I find it very hard to understand why it is at all legitimate to have a system of electing members of the board of directors of publicly held corporations in which the only candidates on the ballots are those persons nominated by the incumbent board of directors.  In other words, on ballots like those used by the Soviet Union and pre-Iraq War Iraq. Yet, there are law professors who do just that.  Basically, they argue that it would be a disaster to have a board of directors where all the votes weren't always unanimous and people sometimes offered dissenting opinions in discussions of corporate policy.

If you are going to favor the status quo, the only sensible choice, it seems to me, is to make it official and strip shareholders of any right whatsoever to vote in person or by proxy for members of the board of directors which would instead be officially self-perpetuating.   Then again, that proposal also has academic support.  This undermines even the possibility of a change in control by someone who has acquired a majority of the company's shares in the marketplace.

It is one thing to say that the sole say that shareholders should have in the management of corporations is to have a say indirectly through directors that the shareholders elect, and ending the ballot initiative process on micromanaged corporate policies.
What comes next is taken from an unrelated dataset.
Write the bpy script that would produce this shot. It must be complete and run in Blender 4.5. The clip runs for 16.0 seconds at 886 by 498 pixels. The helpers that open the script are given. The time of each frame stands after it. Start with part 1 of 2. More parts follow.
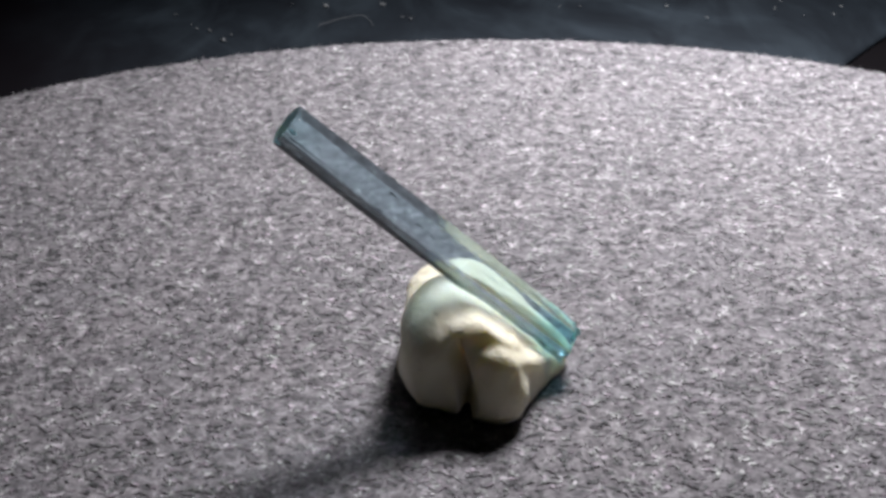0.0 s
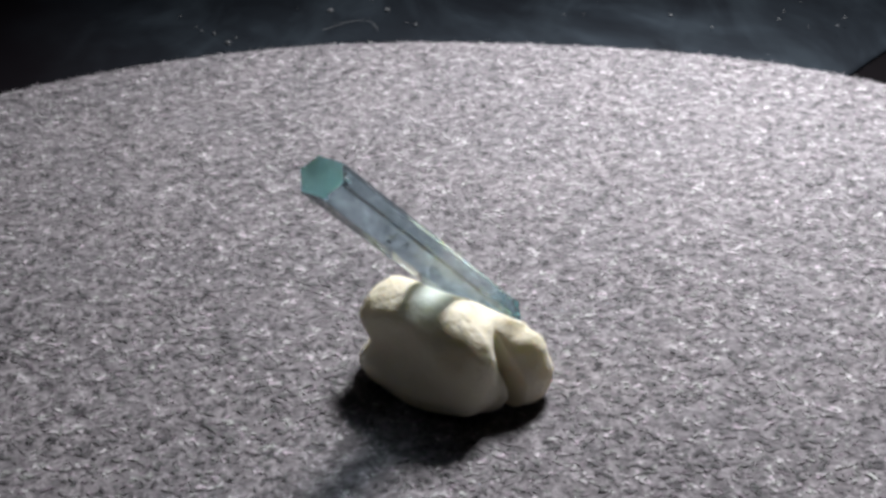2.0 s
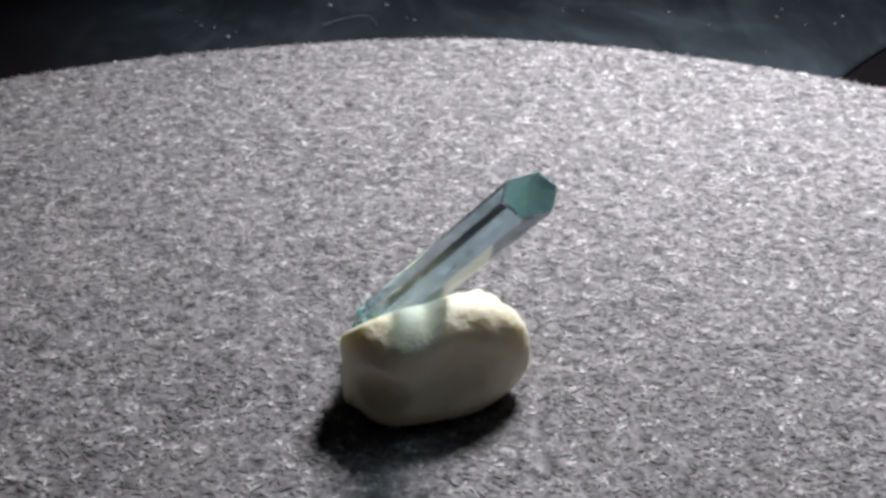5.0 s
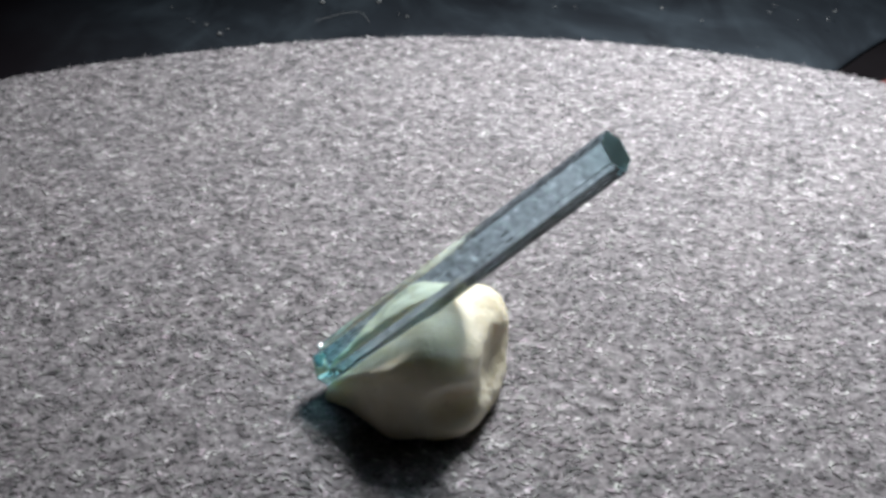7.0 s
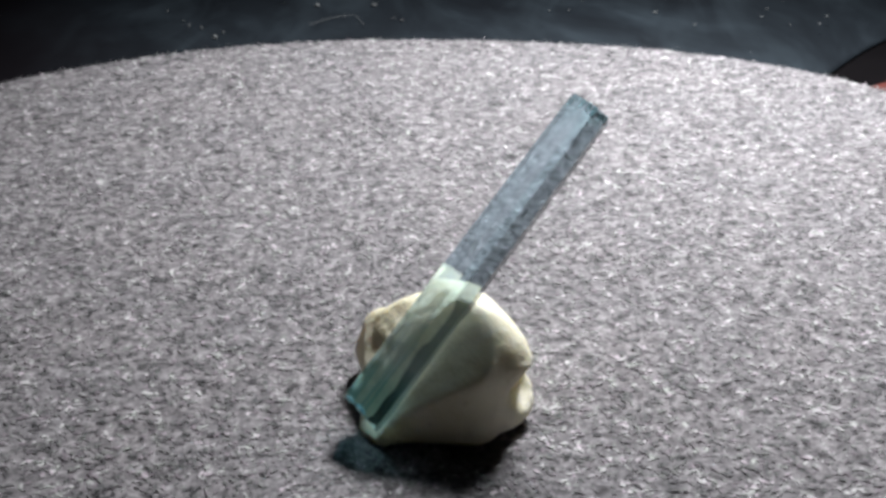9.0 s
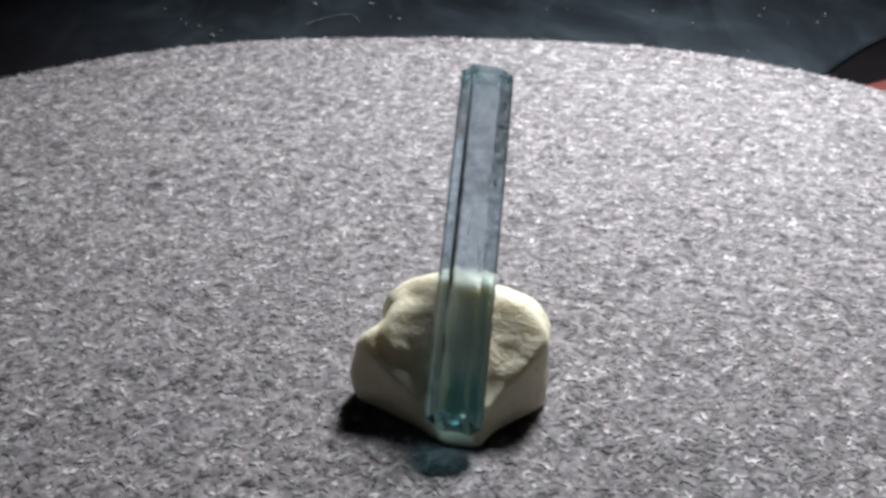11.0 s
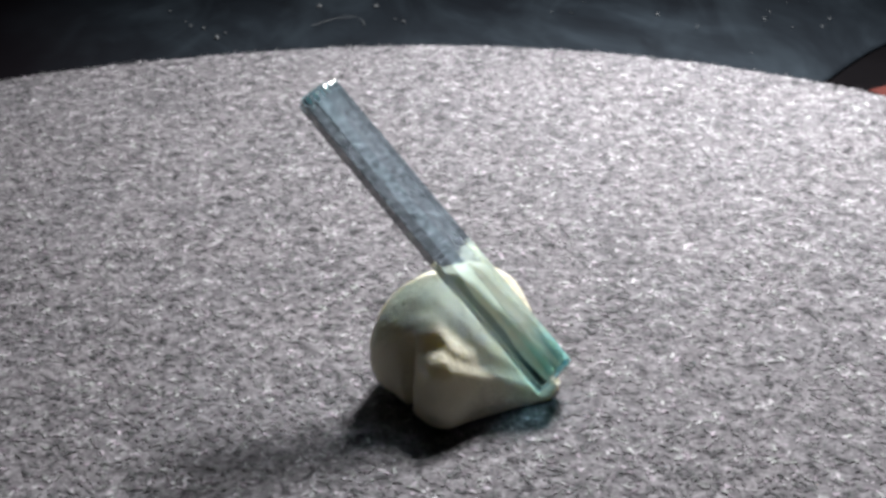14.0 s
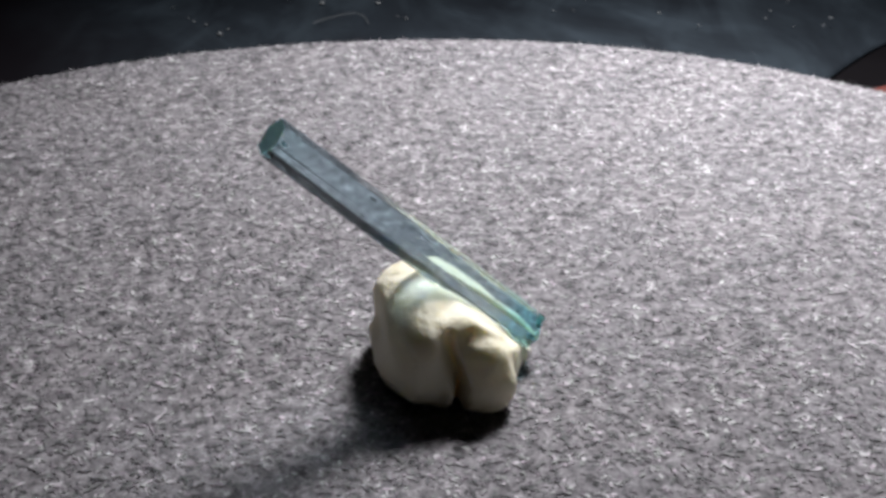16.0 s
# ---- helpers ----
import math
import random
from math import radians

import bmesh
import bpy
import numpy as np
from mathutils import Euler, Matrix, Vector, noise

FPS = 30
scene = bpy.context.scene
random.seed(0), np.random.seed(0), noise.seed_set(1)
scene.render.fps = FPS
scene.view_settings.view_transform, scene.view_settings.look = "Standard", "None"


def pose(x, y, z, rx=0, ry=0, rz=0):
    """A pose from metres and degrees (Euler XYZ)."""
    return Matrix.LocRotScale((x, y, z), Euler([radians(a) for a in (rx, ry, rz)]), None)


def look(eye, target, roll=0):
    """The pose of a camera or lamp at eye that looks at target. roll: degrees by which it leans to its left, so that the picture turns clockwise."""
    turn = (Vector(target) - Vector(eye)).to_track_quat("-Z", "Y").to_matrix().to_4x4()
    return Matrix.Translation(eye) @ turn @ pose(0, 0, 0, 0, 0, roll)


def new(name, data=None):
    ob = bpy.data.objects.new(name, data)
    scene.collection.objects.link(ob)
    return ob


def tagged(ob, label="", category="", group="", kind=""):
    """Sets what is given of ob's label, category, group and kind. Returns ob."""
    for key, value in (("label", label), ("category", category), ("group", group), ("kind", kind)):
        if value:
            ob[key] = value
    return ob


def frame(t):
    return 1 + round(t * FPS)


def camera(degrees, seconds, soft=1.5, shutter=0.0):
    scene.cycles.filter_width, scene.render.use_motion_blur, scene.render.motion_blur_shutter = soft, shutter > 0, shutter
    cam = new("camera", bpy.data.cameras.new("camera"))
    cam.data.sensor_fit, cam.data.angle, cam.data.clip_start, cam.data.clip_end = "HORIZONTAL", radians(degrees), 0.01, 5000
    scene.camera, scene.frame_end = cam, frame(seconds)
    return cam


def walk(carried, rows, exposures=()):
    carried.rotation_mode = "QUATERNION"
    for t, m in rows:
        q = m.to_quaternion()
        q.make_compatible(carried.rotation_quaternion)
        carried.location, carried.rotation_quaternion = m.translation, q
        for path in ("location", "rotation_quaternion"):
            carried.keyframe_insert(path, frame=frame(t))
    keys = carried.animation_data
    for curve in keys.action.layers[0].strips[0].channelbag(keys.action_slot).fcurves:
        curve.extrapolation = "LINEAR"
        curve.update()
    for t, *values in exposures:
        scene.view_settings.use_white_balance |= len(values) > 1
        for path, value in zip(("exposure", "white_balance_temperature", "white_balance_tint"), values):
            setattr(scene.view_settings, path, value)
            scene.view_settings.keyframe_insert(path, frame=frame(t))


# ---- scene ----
U = 0.155                      # plan unit in metres: camera to turntable axis
SPIN = 23.386                  # degrees a second, anticlockwise from above
cam = camera(36.24, 16.0, soft=3.7)
CAMERA_ROWS = [
    (0, -0.00068, -0.15257, 0.09637, 0.488, 26.387, -0.744),
    (0.5, -0.00085, -0.15269, 0.09640, 0.604, 26.306, -0.466),
    (1, -0.00106, -0.15332, 0.09655, 0.523, 26.177, -0.181),
    (1.5, -0.00114, -0.15340, 0.09630, 0.488, 26.185, 0.027),
    (2, -0.00155, -0.15320, 0.09613, 0.412, 26.084, 0.086),
    (2.5, -0.00146, -0.15340, 0.09610, 0.554, 26.072, 0.099),
    (3, -0.00126, -0.15411, 0.09636, 0.426, 26.238, 0.100),
    (3.5, -0.00109, -0.15446, 0.09630, 0.416, 26.285, 0.135),
    (4, -0.00126, -0.15489, 0.09648, 0.307, 26.252, 0.248),
    (4.5, -0.00149, -0.15476, 0.09649, 0.353, 26.223, 0.413),
    (7, -0.00009, -0.15451, 0.09639, 0.204, 26.386, 0.351),
    (7.5, 0.00053, -0.15492, 0.09587, 0.187, 26.242, 0.422),
    (8, 0.00038, -0.15562, 0.09685, 0.023, 26.381, 0.487),
    (8.5, 0.00035, -0.15603, 0.09734, 0.099, 26.365, 0.552),
    (9, 0.00038, -0.15610, 0.09783, -0.010, 26.368, 0.571),
    (11.5, 0.00142, -0.15592, 0.09702, -0.004, 26.320, 0.559),
    (12, 0.00157, -0.15575, 0.09715, -0.076, 26.533, 0.579),
    (12.5, 0.00124, -0.15581, 0.09756, 0.008, 26.448, 0.609),
    (13, 0.00086, -0.15555, 0.09776, 0.012, 26.379, 0.619),
    (13.5, 0.00118, -0.15607, 0.09802, 0.204, 26.257, 0.657),
    (14, 0.00097, -0.15575, 0.09753, 0.144, 26.286, 0.694),
    (14.5, 0.00080, -0.15578, 0.09780, 0.167, 26.345, 0.744),
    (15, 0.00094, -0.15644, 0.09831, 0.200, 26.419, 0.848),
    (15.5, 0.00080, -0.15695, 0.09894, 0.149, 26.446, 0.962),
    (16, 0.00058, -0.15684, 0.09856, 0.133, 26.486, 0.977),
]
walk(cam, [(t, pose(x, y, z, 90 - pitch, 0, yaw) @ pose(0, 0, 0, 0, 0, roll))
           for t, x, y, z, yaw, pitch, roll in CAMERA_ROWS],
     [(0, -0.05, 6500, 14), (2, -0.03, 6500, 13), (4, 0.03, 6500, 11), (7, 0.10, 6500, 9), (9, 0.16, 6500, 9), (12, 0.17, 6500, 9.5), (13, 0.21, 6500, 10), (14, 0.16, 6500, 10.5), (14.5, -0.01, 6500, 10.8), (15, -0.05, 6500, 11), (16, -0.04, 6500, 12)])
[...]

It is quite another to say that shareholders should have no meaningful right whatsoever to control who serves on the board of directors and thereby controls the corporation, particularly in light of the minimal legal obligations that members of the Board of Directors are typically held to in litigation.

The self-perpetuating directorship concept fundamentally upends the nature of what a corporation is, particularly without the heightened prohibitions against self-dealing enforced by taxing authorities and state attorney generals that protects beneficiaries of non-profit organizations and business trusts.

Seriously, you would think that this was a case where there are barbarians at the gate, and not a case of institutional investors with multi-million dollar investments entirely run by 1%ers seeking a little bit of voice, because their huge portfolio limits as a practical matter their ability to vote with their feet.  They have so much money that they have to buy shares in pretty much every company that they are permitted by their fund charters to invest in.